Morning traffic moves steadily along the Lincoln Highway. A tractor-trailer passes a weathered stone mile marker half-hidden in the roadside grass. A pickup turns toward a farm stand stacked with sweet corn and tomatoes. Beyond the pavement, fields rise toward wooded hills, and the first sunlight settles across barns, church steeples, and houses set back from the road.
West Sadsbury Township has always understood the pull of movement.
Travelers have crossed this western edge of Chester County for generations, following roads that linked farms to markets, villages to rail lines, and local life to the wider region. Yet even as modern traffic pushes through on U.S. Route 30, Route 10, Route 41, and Route 372, the township retains a rural steadiness that resists being reduced to a corridor.
That balance matters now.
As commercial and industrial growth gathers along major routes near Parkesburg and the Lancaster County line, West Sadsbury faces the same question confronting many rural-suburban communities: how to welcome economic activity without losing the farmland, woodlands, and civic habits that give the township its character. Here, preservation is not nostalgia. It is a practical strategy for keeping a small community recognizable to itself.
The landscape still carries its agricultural identity.
Across the township’s 10.7 square miles, productive fields, rolling hills, and wooded pockets remain central to daily life. Long-settled families, working farms, and seasonal stands continue to root West Sadsbury in the rhythms of planting, harvest, and roadside exchange.
In summer, the farm stands become landmarks of their own.

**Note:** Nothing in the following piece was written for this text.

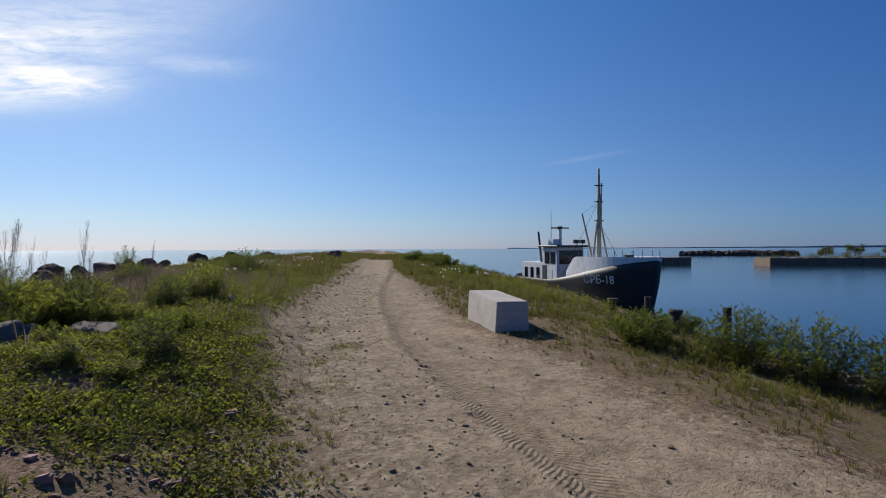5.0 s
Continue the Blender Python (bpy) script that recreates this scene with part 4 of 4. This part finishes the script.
def boat():
    root = new("fishing_boat")
    ys = [-7.9 + 15.8 * i / 40 for i in range(41)]
    rake = lambda y, z: (y if y < 2 else 2 + (y - 2) * 0.87) + 0.55 * max(0, (y - 4) / 4) * (z / 3.0)
    rows = []
    for y in ys:
        top = sheer(y)
        side = [(half_beam(y, z), rake(y, z), z) for z in [-0.9 + (top + 0.9) * k / 9 for k in range(10)]]
        rows.append([(-p[0], p[1], p[2]) for p in reversed(side)] + [(0.0, y, -1.2)] + side)
    rows = [r[:10] + r[11:] for r in rows]
    bm = loft(rows)
    bm.faces.new([v for v in bm.verts][:20][::-1])
    bmesh.ops.solidify(bm, geom=bm.faces[:], thickness=0.06)
    part("hull", bm, black, root, "black painted steel hull", smooth=True)
    bm = loft([[(-half_beam(y, 1) + 0.05, rake(y, 1), min(sheer(y) - 0.75, 1.6)), (half_beam(y, 1) - 0.05, rake(y, 1), min(sheer(y) - 0.75, 1.6))] for y in ys])
    part("deck", bm, grey, root)
    fore = [y for y in ys if y > 0.9]
    for sgn in (-1, 1):
        bm = loft([[(sgn * half_beam(y, z) * k, rake(y, z), z) for z, k in ((sheer(y) - 0.02, 1.0), (sheer(y) + (3.42 - sheer(y)) * min(1, (y - 0.8) / 1.3), 0.97))] for y in fore])
        bmesh.ops.solidify(bm, geom=bm.faces[:], thickness=0.05)
        part("bow_bulwark", bm, white, root, "white painted bow bulwark")
        bm = loft([[(sgn * (half_beam(y, z) + 0.05), rake(y, z), z) for z in (sheer(y) * 0.45, sheer(y) * 0.45 + 0.07)] for y in ys if -7 < y < -1.0])
        bmesh.ops.solidify(bm, geom=bm.faces[:], thickness=0.08)
        part("rubbing_strake", bm, galv, root, "worn grey rubbing strake")
    bm = loft([[(-half_beam(y, 3) * 0.9, rake(y, 3), 3.2), (half_beam(y, 3) * 0.9, rake(y, 3), 3.2)] for y in fore if y > 1.9])
    part("foredeck", bm, white, root)
    # deckhouse and wheelhouse
    bm = bmesh.new()
    box(bm, -1.25, -6.6, 0.75, 1.25, -3.2, 2.9)
    bmesh.ops.bevel(bm, geom=bm.edges[:], offset=0.06, segments=2, affect="EDGES")
    part("deckhouse", bm, white, root)
    bm = bmesh.new()
    box(bm, -1.3, -3.4, 0.75, 1.3, -1.3, 4.1)
    bmesh.ops.bevel(bm, geom=bm.edges[:], offset=0.08, segments=2, affect="EDGES")
    house = part("wheelhouse", bm, white, root)
    bm = bmesh.new()
    box(bm, -1.55, -3.7, 4.1, 1.55, -0.95, 4.26)
    bmesh.ops.bevel(bm, geom=bm.edges[:], offset=0.04, segments=1, affect="EDGES")
    part("wheelhouse_roof", bm, steel, root, "dark overhanging roof")

    def window(x0, y0, z0, x1, y1, z1):
        bm = bmesh.new()
        box(bm, x0, y0, z0, x1, y1, z1)
        w = part("window", bm, steel, house)
        bm = bmesh.new()
        px, py = (0.02, 0.0) if abs(x1 - x0) < 0.2 else (0.0, 0.02)
        dx, dy = (0.0, 0.06) if px else (0.06, 0.0)
        box(bm, x0 + dx - px, y0 + dy - py, z0 + 0.06, x1 - dx + px, y1 - dy + py, z1 - 0.06)
        part("pane", bm, pane_m, w)

    window(-1.1, -1.33, 2.75, 1.1, -1.27, 3.85)
    for sgn in (-1, 1):
        for y in (-2.2, -3.0):
            window(sgn * 1.3 - 0.03, y, 2.8, sgn * 1.3 + 0.03, y + 0.6, 3.75)
        bm = bmesh.new()
        box(bm, sgn * 1.3 - 0.02, -3.35, 0.95, sgn * 1.3 + 0.02, -2.75, 2.65)
        part("door", bm, steel, house, "dark side door")
        for y in (-4.1, -5.0, -5.9):
            bm = bmesh.new()
            box(bm, sgn * 1.25 - 0.03, y - 0.2, 1.6, sgn * 1.25 + 0.03, y + 0.2, 2.45)
            part("deckhouse_window", bm, pane_m, root, "dark narrow deckhouse window")

    def pole(name, pts, radii, mat, label=""):
        sh = Shape()
        sh.rod([Vector(p) for p in pts], radii, 8)
        ob = new(name, tris_mesh(name, *sh.arrays(), mat))
        ob.parent = root
        if label:
            ob["label"] = label
        return ob

    # roof gear
    pole("radar_mast", [(0.1, -2.6, 4.2), (0.1, -2.6, 5.6)], [0.16, 0.13], white)
    bm = bmesh.new()
    ring(bm, 5.6, 0.24, 5.8, 0.2, 0.1, -2.6)
    part("radar_base", bm, steel, root)
    bm = bmesh.new()
    box(bm, -0.75, -2.68, 5.62, 0.95, -2.52, 5.72)
    part("radar_bar", bm, steel, root)
    pole("aerial", [(0.75, -2.9, 4.2), (0.75, -2.9, 7.3)], [0.03, 0.012], steel)
    pole("exhaust_pipe", [(1.0, -3.9, 2.8), (1.25, -4.0, 5.4)], [0.10, 0.08], steel)
    for x in (-0.6, -1.2):
        bm = bmesh.new()
        box(bm, x - 0.22, -1.5, 4.4, x + 0.22, -1.3, 4.7)
        part("searchlight", bm, steel, root)
        pole("lamp_bracket", [(x, -1.4, 4.2), (x, -1.4, 4.45)], [0.03, 0.03], steel)
    bm = bmesh.new()
    box(bm, 0.35, -3.1, 4.26, 0.9, -2.4, 4.75)
    part("roof_box", bm, white, root)
    # mast, derrick and stays
    pole("mast", [(0, 2.1, 1.0), (0, 2.1, 6.0), (0, 2.1, 9.9)], [0.2, 0.16, 0.07], buff, "buff painted mast")
    for sgn in (-1, 1):
        pole("mast_leg", [(sgn * 1.05, 2.3, 1.2), (sgn * 0.1, 2.1, 6.2)], [0.09, 0.06], buff)
    pole("topmast", [(0.0, 2.32, 5.4), (-0.05, 2.34, 8.8)], [0.07, 0.05], buff)
    pole("derrick", [(0.15, 1.9, 2.2), (0.75, 1.1, 6.6)], [0.09, 0.06], buff)
    for z in (6.0, 7.4, 8.6):
        bm = bmesh.new()
        box(bm, -0.35, 2.0, z, 0.35, 2.2, z + 0.07)
        part("crosstree", bm, steel, root)
    for a, b in (((0, 2.1, 7.5), (-1.7, -0.3, 1.7)), ((0, 2.1, 7.5), (1.7, -0.3, 1.7)), ((0, 2.1, 6.0), (-1.9, 2.6, 2.4)), ((0.75, 1.1, 6.6), (0, 2.1, 7.4))):
        pole("stay", [a, b], [0.014, 0.014], steel)
    # bow rails
    for sgn in (-1, 1):
        pts = [(sgn * half_beam(y, 3) * 0.88, rake(y, 3), 3.85) for y in fore if 2 < y < 7.4]
        pole("bow_rail", pts, [0.02] * len(pts), steel)
        for p in pts[::3]:
            pole("rail_post", [(p[0], p[1], p[2] - 0.5), p], [0.018, 0.018], steel)
        pts = [(sgn * 1.9, y, 2.35) for y in (-1.1, 0.6)]
        pole("side_rail", pts, [0.025] * 2, galv)
        for p in pts:
            pole("rail_post", [(p[0], p[1], 1.4), p], [0.02, 0.02], galv)
        pts = [(sgn * 1.9, y, 2.3) for y in (-7.3, -4.2)]
        pole("side_rail", pts, [0.025] * 2, steel)
    bm = bmesh.new()
    ring(bm, 3.0, 0.35, 3.55, 0.35, 0, 5.2)
    part("windlass", bm, steel, root)
    # registration on the bow, on both sides
    for sgn in (1, -1):
        txt = bpy.data.curves.new("registration", "FONT")
        txt.body, txt.size, txt.extrude, txt.align_x = "СРБ-18", 0.80, 0.012, "CENTER"
        txt.materials.append(letter_m)
        y, z = 5.0, 1.62
        b0, b1 = half_beam(y - 1.0, z + 0.3), half_beam(y + 1.0, z + 0.3)
        ob = new("registration", txt)
        along = Vector((sgn * (b1 - b0), 2.0, 0)).normalized()
        up = Vector((sgn * 0.12, 0, 1)).normalized()
        xdir = along * sgn
        out = xdir.cross(up)
        if out.x * sgn < 0:
            xdir = -xdir
            out = xdir.cross(up)
        m3 = Matrix((xdir, up, out)).transposed()
        ob.matrix_world = Matrix.Translation(Vector((sgn * (half_beam(y, z + 0.3) + 0.07), rake(y, z), z))) @ m3.to_4x4()
        ob.parent = root
        ob["label"] = "white registration letters"
        me = bpy.data.meshes.new_from_object(ob)
        solid = new("registration", me)
        solid.matrix_world = ob.matrix_world.copy()
        solid.parent = root
        solid["label"] = "white registration letters"
        bpy.data.objects.remove(ob)
    root.matrix_world = pose(*xy(46.4, 13.9), SEA, 0, 0, 148.2)
    tagged(root, "black and white fishing boat moored at the quay", "boat")


boat()

# ---- far works ----
stonework = rock_material("old_masonry", (0.24, 0.185, 0.13), (0.10, 0.08, 0.06), 0.15)


def pier(a, b, width, top, label):
    a, b = Vector((*a, 0)), Vector((*b, 0))
    n = max(int((b - a).length / 4), 1)
    root = new("pier")
    for i in range(n):
        p, r = a.lerp(b, i / n), a.lerp(b, (i + 1) / n)
        bm = bmesh.new()
        box(bm, -width / 2, 0.02, SEA - 1.5, width / 2, (r - p).length - 0.02, top - (0.05 if i % 2 else 0))
        bmesh.ops.bevel(bm, geom=bm.edges[:], offset=0.08, segments=1, affect="EDGES")
        ob = part("pier_section", bm, stonework, root)
        ob.matrix_world = Matrix.Translation(p) @ (r - p).to_track_quat("Y", "Z").to_matrix().to_4x4()
    return tagged(root, label, "pier")


PIER_A, PIER_B = (140.2, 15.4, -0.77), (191.9, -56.0)
pier((140.2, 15.4), (191.9, -56.0), 6.0, -0.77, 'old sandstone pier across the harbour water')
pier((143.1, 31.8), (114.5, 50.2), 5.0, -0.72, 'dark masonry mole head behind the boat')


tree_mat = island_material("tree_leaves", ((0.0, (0.025, 0.035, 0.012)), (1.0, (0.06, 0.07, 0.02))), 0.8, 0.25, 0.1)


def tree(x, y, z, tall, seed):
    r = random.Random(seed)
    root = new("tree")
    root.location = (x, y, z)
    sh, cr = Shape(), Shape()
    sh.rod([Vector(), Vector((0.1, 0, tall * 0.4)), Vector((0, 0.1, tall * 0.85))], [0.13, 0.1, 0.03], 6)
    for i in range(16):
        a, f = i * 2.4, r.uniform(0.02, 0.7)
        tip = Vector((math.cos(a) * tall * 0.45 * r.uniform(0.4, 1.1), math.sin(a) * tall * 0.45, tall * min(0.95, f + 0.2)))
        sh.rod([Vector((0, 0, tall * f)), tip], [0.05, 0.015], 4)
        for _ in range(90):
            c = tip + Vector((r.gauss(0, 0.09), r.gauss(0, 0.09), r.gauss(0, 0.08))) * tall
            w = Vector((r.gauss(0, 1), r.gauss(0, 1), r.gauss(0, 1))).normalized()
            cr.leaf(c, w, 0.32, 0.2)
    for name, s_, mat in (("trunk", sh, stalk_mat), ("crown", cr, tree_mat)):
        ob = new(name, tris_mesh(name, *s_.arrays(), mat))
        ob.parent = root
        if name == "crown":
            ob["kind"] = "stuff"
    tagged(root, "small round leafy tree on the far pier", "tree", "trees on the far pier")


tree(178.5, 3.9, -1.07, 3.0, 0)
tree(183.3, -2.5, -1.07, 3.6, 1)
tree(189.2, -10.5, -1.07, 3.4, 2)
tree(196.1, -19.9, -1.07, 4.0, 3)

spots = []
for i in range(700):
    f, g = rnd.random(), rnd.uniform(-0.42, 0.42)
    spots.append((rnd.randrange(9), PIER_A[0] + (PIER_B[0] - PIER_A[0]) * f - g * 5.5, PIER_A[1] + (PIER_B[1] - PIER_A[1]) * f - g * 2.4, PIER_A[2] - 0.05, rnd.uniform(0, 6.28), rnd.uniform(0.5, 1.3), 0.0))
scattered("pier_grass", far_tufts, spots, grass_mat, "grass growing on top of the far pier", "grass")

# far breakwater of boulders and the low coast
r_ = random.Random(77)
far_rocks = stone_shapes(8, 0.8)
spots = []
for i in range(420):
    f = r_.random()
    spots.append((r_.randrange(8), 291.4 + f * 25.5 + r_.gauss(0, 1.2), 61.0 + f * -44.5 + r_.gauss(0, 1.2), SEA + r_.uniform(0.2, 1.3), r_.uniform(0, 6.3), r_.uniform(1.2, 3.2), r_.gauss(0, 0.3)))
scattered("breakwater_rocks", far_rocks, spots, granite, "far breakwater of dark boulders at sea", "breakwater")



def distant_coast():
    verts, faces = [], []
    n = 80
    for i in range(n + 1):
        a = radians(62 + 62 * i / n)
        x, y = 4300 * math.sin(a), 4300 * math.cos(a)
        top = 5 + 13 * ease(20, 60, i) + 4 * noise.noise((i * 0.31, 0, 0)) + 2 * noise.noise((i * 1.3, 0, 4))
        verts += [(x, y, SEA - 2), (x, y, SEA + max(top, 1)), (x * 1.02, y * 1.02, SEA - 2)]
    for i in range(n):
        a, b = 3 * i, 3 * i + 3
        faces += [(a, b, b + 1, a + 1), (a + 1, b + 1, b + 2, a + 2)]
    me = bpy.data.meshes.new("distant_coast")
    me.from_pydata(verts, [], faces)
    # aerial haze is painted in: land tinted blue instead of its own colour
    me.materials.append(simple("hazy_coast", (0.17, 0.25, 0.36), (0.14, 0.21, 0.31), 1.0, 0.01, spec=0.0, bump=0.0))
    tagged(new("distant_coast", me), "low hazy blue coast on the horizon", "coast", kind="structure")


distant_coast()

Drivers pull over for sweet corn, tomatoes, melons, and peaches. In autumn, pumpkins and gourds brighten the roadside. These small transactions carry a kind of intimacy that larger markets cannot replicate: food grown nearby, sold close to where it was picked, by people who know the land and the season.
The township has worked to protect that landscape.
Agricultural Security Areas and conservation easements help preserve farmland from subdivision, while a recently acquired 30-acre woodland preserve adds another layer of open-space protection. In a community bordered by Parkesburg, Atglen, Christiana, and several rural townships, that conservation work helps maintain the visual and environmental buffer that defines West Sadsbury’s sense of place.
The preserve tells a quieter story.
Its mature hardwoods, understory growth, and small clearings provide habitat for songbirds, deer, and other wildlife. More importantly, it gives residents a public green refuge close to home—an acknowledgment that open space matters not only when it is productive farmland, but also when it is simply allowed to remain woods.
Still, roads remain the township’s organizing force.
The Lincoln Highway is the most visible example. Its preserved mile markers stand as modest artifacts of America’s early automobile age, when U.S. Route 30 formed part of the nation’s first transcontinental highway. Weathered and easy to miss, the stones give the road a historic cadence, reminding travelers that today’s traffic follows a route shaped by more than a century of long-distance movement.
Those roads also bring pressure.
Recent retail, service, warehouse, distribution, automotive, and light-industrial development has concentrated along the township’s major corridors. The growth remains modest compared with larger suburban centers, but in a small township, even incremental change can alter the feeling of a place.
That is why West Sadsbury’s civic culture matters.
As a Second Class Township governed by a three-member Board of Supervisors, the municipality handles the practical work of local life: roads, land use, public safety coordination, permits, and planning. These may sound like ordinary functions, but in West Sadsbury they shape the line between corridor growth and countryside preservation.
Community life remains close to the ground.
Families gather around Octorara Area School District events. Churches, youth sports, 4-H, Scouts, Lions Club, Rotary, Habitat for Humanity, and Meals on Wheels sustain the networks that give small communities resilience. In a township with a younger median age than Chester County overall, those organizations help connect longtime residents with newer families drawn by affordability, schools, space, and access to regional employment.
The result is a place still defined by participation.
West Sadsbury is not a polished historic village or a destination built around a single landmark. Its identity is more practical and lived-in: roads maintained, fields protected, children coached, churches opened, neighbors fed, corn sold at the roadside before supper.
That ordinary continuity is easy to overlook.
But it may be the township’s most durable inheritance.
As evening settles over the Lincoln Highway, the last light catches the face of an old mile marker. Traffic continues west toward Lancaster and east toward Coatesville. Beyond the road, farm fields darken, and the woods at the township preserve gather into shadow.
The highway keeps moving.
The fields remain.
And in West Sadsbury Township, the old road still tells the story of a community determined to grow without forgetting what it was built beside.